In the Purchase, individual school rankings were up and down the scale. With each school being compared to the rest of the state, it was every building getting a separate ranking in addition to the district ranking. To make matters more interesting, only reading and mathematics were rated this year. The sciences and social studies ranking remain on the drawing board.

Hickman County High School was a distinguished school. The Middle School was proficient and the elementary was ranked “needs improvement.” Averaging the three levels left Hickman County as a “proficient” system.  Graves County, with multiple elementary schools, had four schools in the top 30% in the state. Fulton County Schools ranked in the bottom 10% of the state.  

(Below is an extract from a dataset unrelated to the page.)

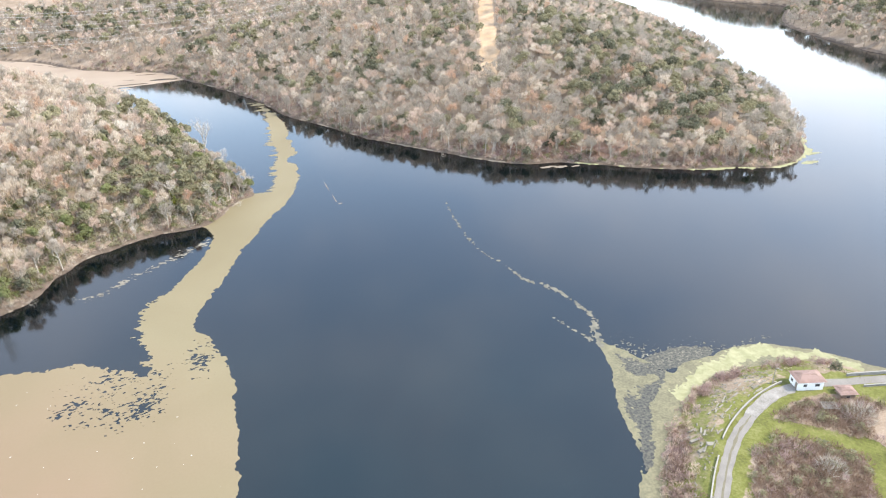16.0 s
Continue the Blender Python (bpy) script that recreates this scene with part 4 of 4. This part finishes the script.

An experienced teacher recently compared the different educational models, standards and acronymic educational schemes to raising puppies. “I raised the KERA puppy.” She said, “Then I raised the No Child Left Behind puppy. Now they want me to raise a new puppy. I don’t know that I have it in me.”

Other teachers and administrators may agree with her. As boomers reach and pass retirement age, a cadre of experience will be heading for the exits.

It is depressing and distressing that the bureaucratic answer to Kentucky’s educational issues – and there are many issues – is to design another evaluation model. We choose not to believe that the Education Tower of Babel in Frankfort deliberately set out to demoralize rank and file teachers across the state, but whatever the motivation, the result will be the same. 

ULAM has been compared to raising the basketball goal from six feet up to eight feet. Where once everyone had a chance to make a basket, now only the tall and the spry will be successful. The rest will not be scorers, successful no longer.

The new reality in Kentucky schools as of fall 2012 is that schools that thought they were doing are good job educating their population will fall short when compared to other schools with similar (never exactly the same) populations. Differences in funding, staffing structure, curriculum selection, administrative leadership, the presence or absence of the arts, educational levels of parents and the community mean little. Only the “gap” between those who achieve and those who do not will be a factor.

Researchers into what makes a school successful agree that teacher satisfaction is a major component. According to a study by Marianne Perie and David Baker for the National Center for Education Statistics (ED), Washington, DC way back in 1997:

 “Findings indicate that working conditions related to satisfaction are administrative support and leadership, student behavior, and school atmosphere. Compensation is only modestly related to teacher satisfaction.”
 
Answers from towers, ivory or brick and mortar, seldom answer questions for those who live and work on the ground floor.

The excuse that we’re in a global economy is wearing thin. International corporations aren’t sending their jobs overseas because schools are not educating our children. They are sending jobs to China, India and third world countries because labor is dirt cheap.  The millions of workers who stream from subsistence farms into cities in China are not more highly educated than students in Fulton, Louisville or Hyden.  They are just willing to settle for anything they can get.

Schools need improvement. Teachers including administrators need to be lifelong learners. Bad teachers need to go out the door, not up the ladder. Teacher preparation at the colleges and university must be reformed in a serious sequential way. Administrators and school boards must be academic leaders, not just cheerleaders.

Focusing on a new way to compare schools, depress scores and pressure teachers won’t do the job that needs to be done.

Lake Woebegone exists only in our hearts. All of our children are special. They just aren’t all above average.  At least not on the Unbridled Learning Accountability Model.